12. “Wildside” // Marky Mark and the Funky Bunch
Mark “Marky Mark” Wahlberg followed his 1991 chart-topper “Good Vibrations” with “Wildside,” a series of musical vignettes about the sorry state of the nation. He references two real-life crimes that shook his hometown of Boston. First, the murder of a pregnant woman named Carol Stuart by her husband, Charles, who blamed the killing on a fictitious black man in hopes of pocketing the insurance money. Next, the tragic death of 12-year-old Tiffany Moore, who was gunned down in a drive-by shooting.
13. “John Wayne Gacy, Jr.” // Sufjan Stevens
Sufjan Stevens’s 2005 concept album Illinoise references many famous figures from the Prairie State, including serial killer John Wayne Gacy Jr., who murdered at least 33 boys and young men in the ‘70s.
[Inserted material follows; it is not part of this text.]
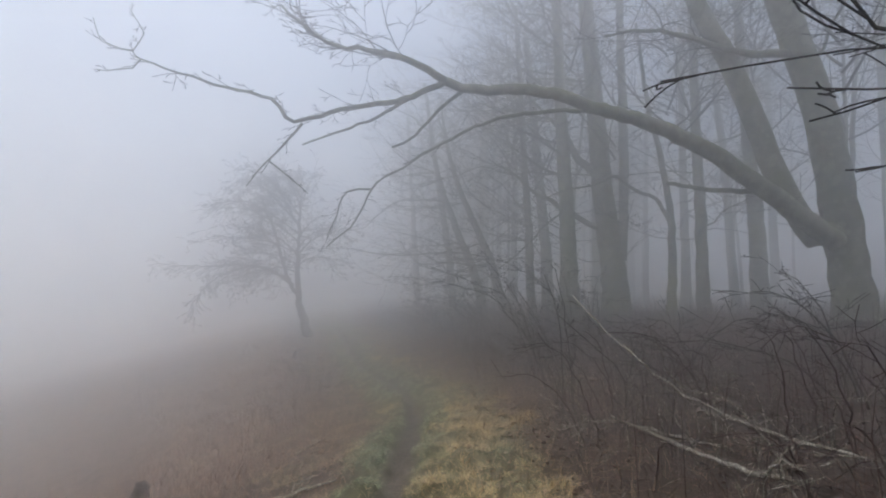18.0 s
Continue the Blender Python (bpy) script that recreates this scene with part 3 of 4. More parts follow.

What’s interesting—and a little unsettling—is how tenderly Stevens sings of the man known as the “Killer Clown.” “I felt insurmountable empathy not with his behavior but with his nature, and there was nothing I could do to get around confessing that, however horrifying that sounds,” Stevens said in a 2005 interview.
14. “Hurricane” // Bob Dylan
In the court of public opinion, Bob Dylan’s epic 1975 song “Hurricane” went a long way toward clearing Rubin “Hurricane” Carter, an African American boxer convicted of killing three white people in Paterson, New Jersey, in 1966. Carter always maintained his innocence, and Dylan’s song blames the racist criminal justice system for jailing a man who “coulda been the champion of the world.” After being released in 1976 and then convicted again in a second trial, Carter was finally freed in 1985, when a federal judge ruled that the prosecution had based its case on “racism rather than reason and concealment rather than disclosure.”